Hi,
I have enabled memcached and it seems to work “depending on the query”. For example: this query
select count(var)
from data_source;
I see the cache always being hit, as it should.
For this other query
select count(distinct(var))
from data_source;
The cache is never hit.
Why would this be? Below are my cache settings. Also if you any more general recommendations for cache settings, they are more than welcome.
This is my memcached command
memcached -m 1024 -d -P /usr/local/druid/memcached.pid -vv > /usr/local/druid/memcached.log 2>&1
Thank You.
common.runtime.properties
Query cache
druid.broker.cache.useCache=true
druid.broker.cache.populateCache=true
druid.cache.type = memcached
#2Gb
druid.cache.sizeInBytes=2000000000
druid.cache.maxObjectSize = 104857600
druid.cache.hosts = localhost:11211
druid.cache.numConnections = 16
druid.historical.cache.unCacheable =
I don’t see anything about the second query that should prevent it from being cached, unless perhaps you have approximate count distinct disabled and also have groupBy caching disabled (since exact count distincts are planned into groupBys).

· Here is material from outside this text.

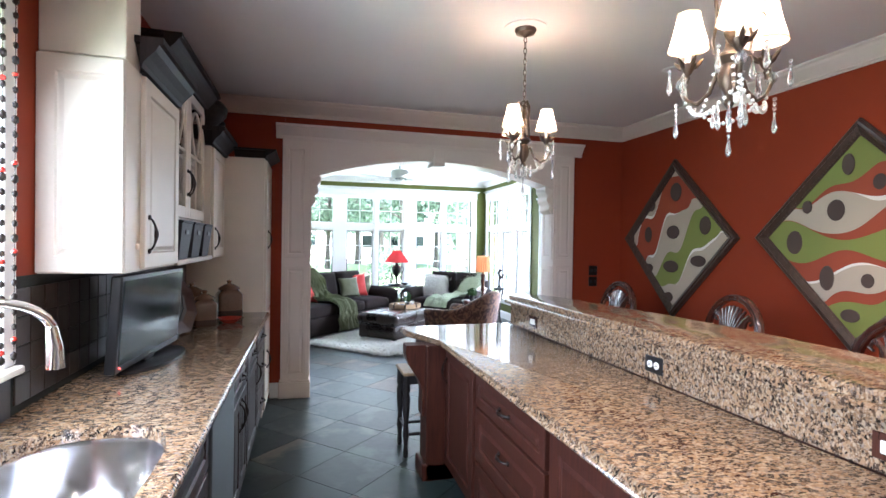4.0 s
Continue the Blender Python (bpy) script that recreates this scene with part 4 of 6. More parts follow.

You could check the planning by adding “explain plan for” before your query.
One thing I do notice is that your caching configs do not quite make sense.
You have set useCache/populateCache on the broker, but not the historical, meaning that the historicals won’t be caching. But you have set unCacheable only on the historicals, meaning it won’t affect the brokers, where you are actually doing your caching. Furthermore, I want to point out that the default Druid configs do caching on historicals but not brokers, because that scales better as the number of historicals increases.
Hi, thanks for your reply.
Yes, approximate count distinct is disable as I need exact count, but this would apply to both queries where one is cached and the other isn’t.
GroupBy cache is enabled (druid.historical.cache.unCacheable = ). Is this what you meant?
I have put all cache properties in _common/common.runtime.properties as my understanding is that all properties in this file are used by all nodes, hence enabling cache with the same properties on the broker, historical and realtime nodes. Is this assumption wrong?
I don’t undertand why you assume I have put cache settings on the historical properties file, where this is not the case.
Thank you very much for your help.
Historical caching is controlled by these properties which aren’t set in your configuration, they default to false:
druid.historical.cache.useCache
druid.historical.cache.populateCache
So in your setup:
-
Caching is enabled on brokers
-
Caching is disabled on historicals
-
GroupBy caching is disabled on brokers because druid.historical.cache.unCacheable
is set to but druid.broker.cache.unCacheable
is not set and uses the default value which excludes GroupBy caching
Of course… you are right, oversight on parameters names… all working now.
Thanks for your time and patience.